Abandone o peso da vergonha

Caro Estranho,

A minha filha foi morar com o pai dela. Tenho vergonha das pessoas saberem que ela não mora comigo. Pensei até mesmo em ir para outro país, para recomeçar minha vida em um lugar onde ninguém me conheça. Sigo aqui em um processo doloroso de luto que não acaba nunca. Não vou nem falar da minha vida profissional, que está um desastre. Não acredito mais em mim.

Obrigada pelo espaço,

Dora

Cara Dora,

Antes de qualquer palavra ou sugestão, quero lhe fazer uma pergunta. Você percebe quanto peso tem carregado? Foi o que me chamou a atenção ao ler a carta.

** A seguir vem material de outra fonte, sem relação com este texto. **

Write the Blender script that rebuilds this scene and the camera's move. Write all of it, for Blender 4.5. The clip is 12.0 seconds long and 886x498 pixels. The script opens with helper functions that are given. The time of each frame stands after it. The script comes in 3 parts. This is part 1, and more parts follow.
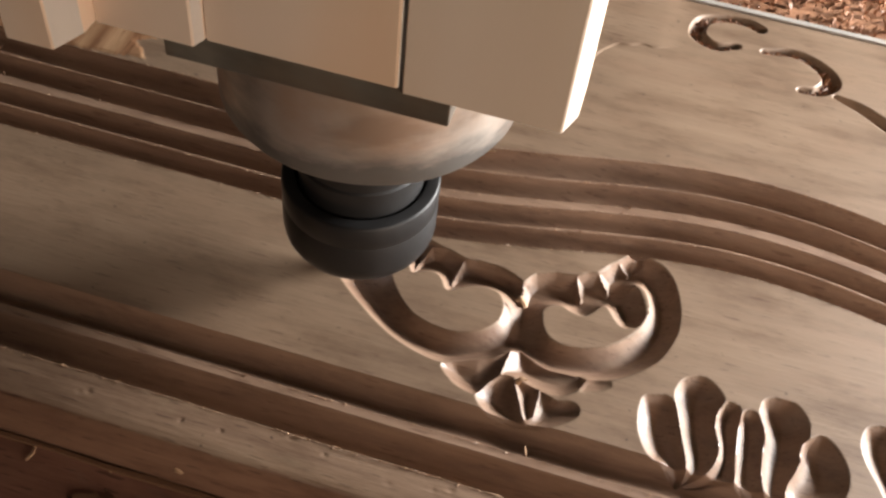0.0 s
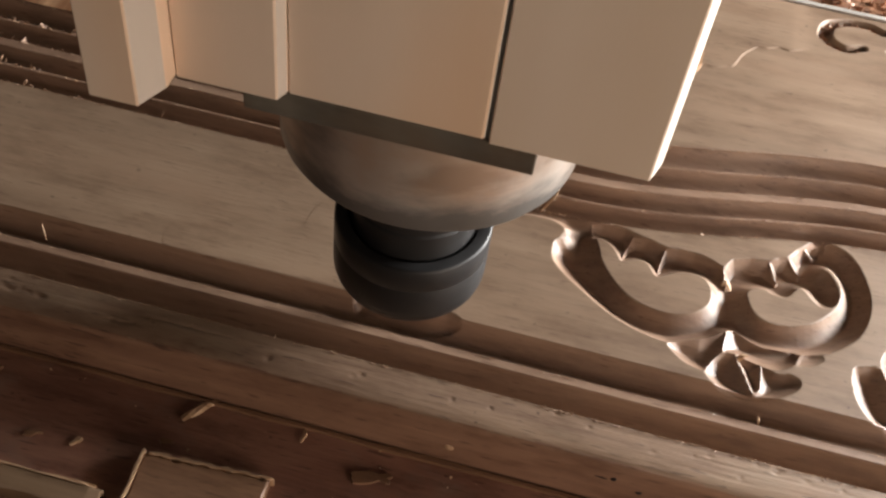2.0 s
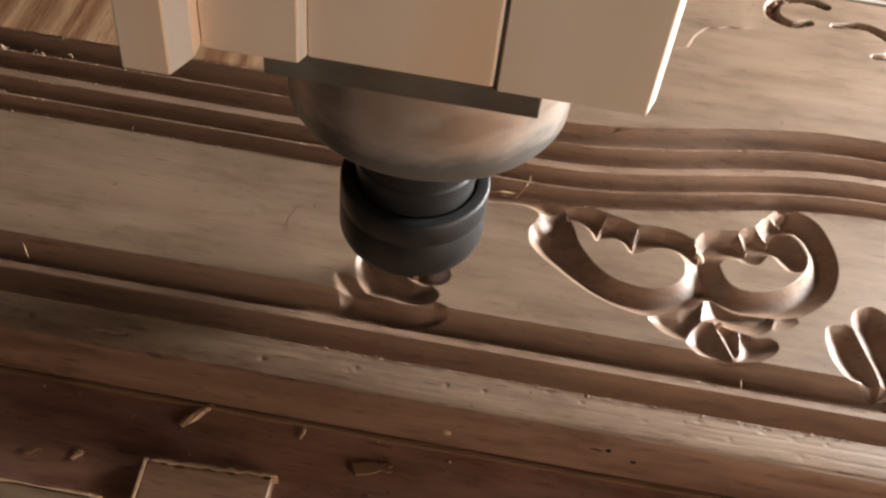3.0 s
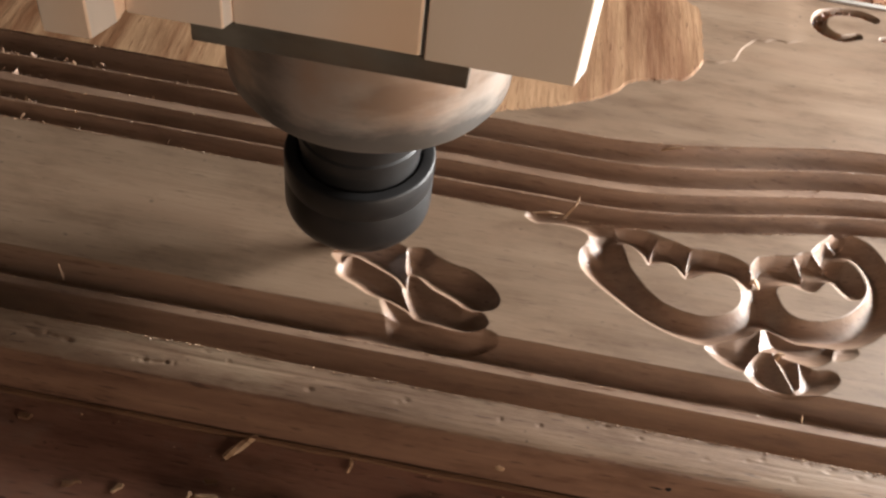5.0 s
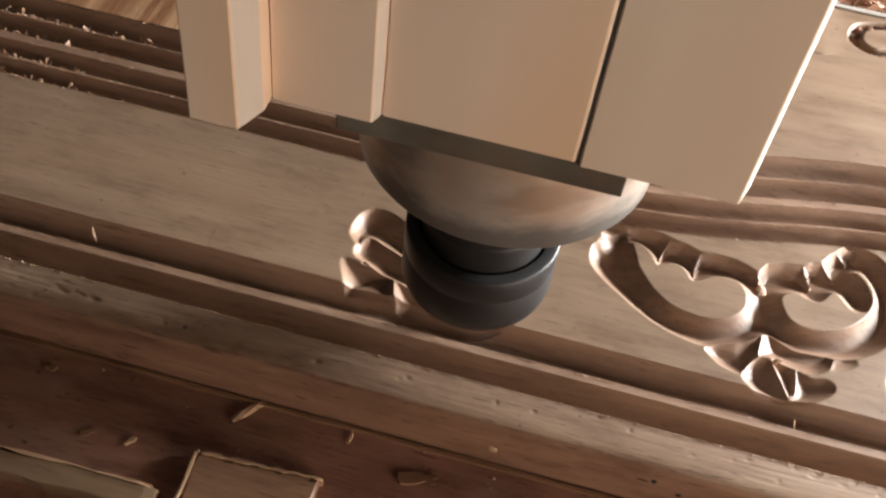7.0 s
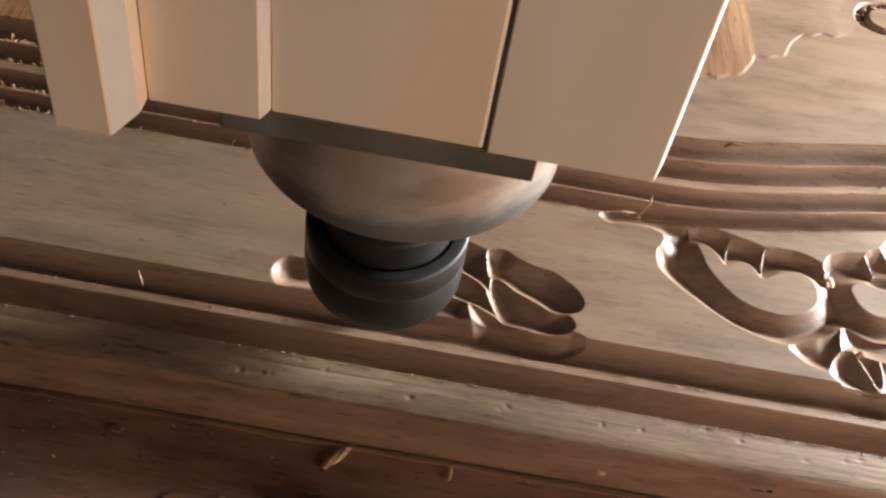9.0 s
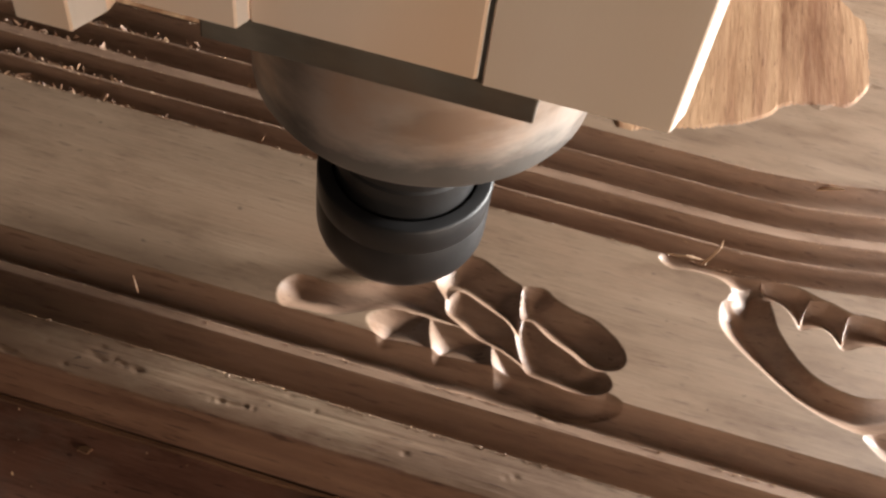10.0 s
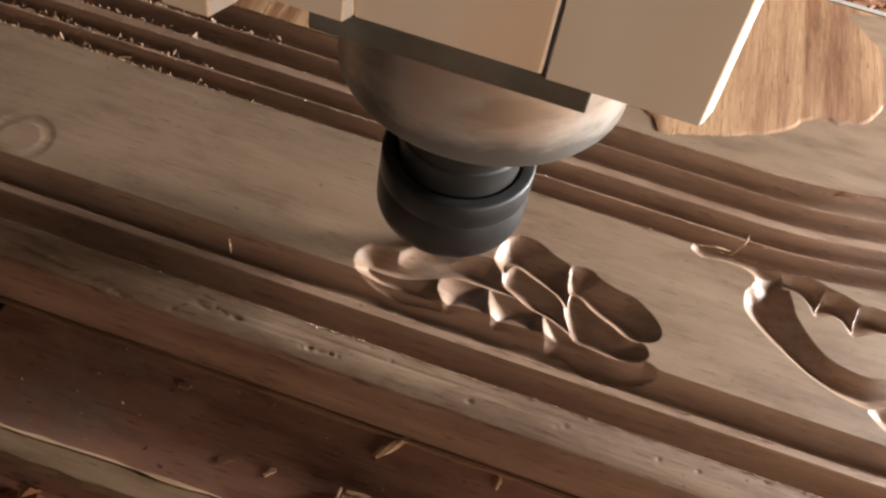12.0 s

Há um sentimento de rejeição por parte dessa filha amada, um luto “doloroso” pela ausência dela, uma enorme e pesada vergonha dos outros, uma vontade de fugir e, para concluir, uma descrença em si. É uma carga e tanto, não acha? É esperado que você se sinta exausta, esgotada, enfim. Então, você precisa começar a se libertar de todo esse peso. Até para poder seguir em frente.

Tudo isso está conectado, claro. E, a meu ver, você pode começar a se livrar dessa carga toda pela grande pedra da vergonha, digamos. Veja bem, a decisão dessa filha que você tanto ama não diz respeito a mim, aos amigos ou a quem quer que seja. Na verdade, ela não interessa a mais ninguém, a não ser a vocês duas e ao pai dela. Por isso, minha cara, não há por que ter vergonha. Entendo que para você, como mãe, seja muito duro passar por isso, mas a escolha dela tem de ser acatada e respeitada. Também compreendo que esse não seja o arranjo mais comum na nossa sociedade. Agora, ter medo desse julgamento alheio não adianta.

Todos nós somos falhos, Dora. Sobretudo, os que vão julgá-la. Esteja certa. Com a remoção dessa pedra, o resto do peso vai se tornar mais leve, acredite. Em vez de ter receio do que vão pensar, use tudo que lhe resta de energia para elaborar esse luto que você vive agora e tentar melhorar a relação com essa filha. Será muito mais proveitoso. Julgar alguém sem saber de nada é cruel. Tenho certeza de que você fez o melhor que pôde. Esqueça a vergonha.